Truth to your neighbor
Zechariah on a truthful community
As God promises to restore Jerusalem, he names what the renewed community must do: these are the things you shall do — speak the truth each man to his neighbor, render true and sound judgment in your gates. A healthy society, like a healthy team, is built on people telling one another the truth. Where truth-telling breaks down, everything else eventually rots.
It is easy to let a culture of polite dishonesty creep in — where people say what is expected rather than what is true, where bad news is hidden, where everyone smiles in the meeting and tells the truth only in the parking lot afterward. Leaders set this culture. If a leader rewards comfortable falsehood and punishes honest truth, people learn to lie pleasantly. If he honors those who speak the truth, even unwelcome truth, a culture of candor takes root. Speak the truth to your neighbor is not just personal ethics; it is the foundation of a community that can actually function.

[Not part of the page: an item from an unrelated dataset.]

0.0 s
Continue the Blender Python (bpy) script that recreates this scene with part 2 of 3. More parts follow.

“You shall not steal; neither shall you deal falsely, nor lie one to another.”
— The LORD, in the law — Leviticus 19:11 (WEB)
A community is built on people telling one another the truth. Leaders set the culture — rewarding candor grows honesty; rewarding comfortable falsehood teaches people to lie pleasantly.

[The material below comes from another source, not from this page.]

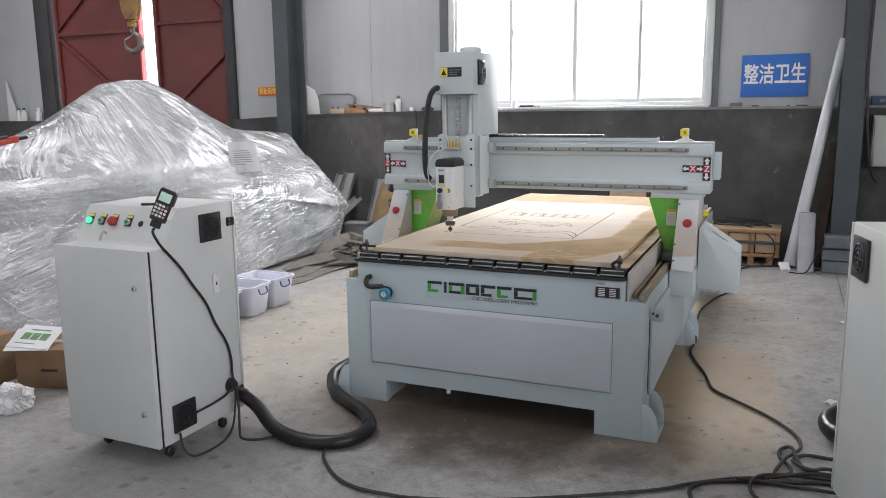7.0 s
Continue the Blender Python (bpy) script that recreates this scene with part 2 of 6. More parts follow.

“These are the things that you shall do: speak every man the truth with his neighbor. Execute the judgment of truth and peace in your gates.”
God made truth-telling foundational to the restored community. A leader formed here values candor and refuses polite dishonesty. The inner work is wanting the truth more than the comfortable smile.
Build a culture of candor by honoring those who speak unwelcome truth and not punishing them. Surface bad news rather than hiding it. Model truth-telling so the parking-lot conversation becomes the meeting conversation.
Leaders unconsciously reward agreeable falsehood and punish honesty, then wonder why no one tells them the truth. The blind spot is a culture of polite dishonesty they themselves created.
Notice how you react the next time someone tells you an unwelcome truth. This week, honor it visibly rather than punishing it.
It is easy to let a culture of polite dishonesty creep in — where everyone smiles in the meeting and tells the truth only in the parking lot afterward. Leaders set that culture.
Are you building a community where people tell each other the truth, or one where they learn to lie pleasantly?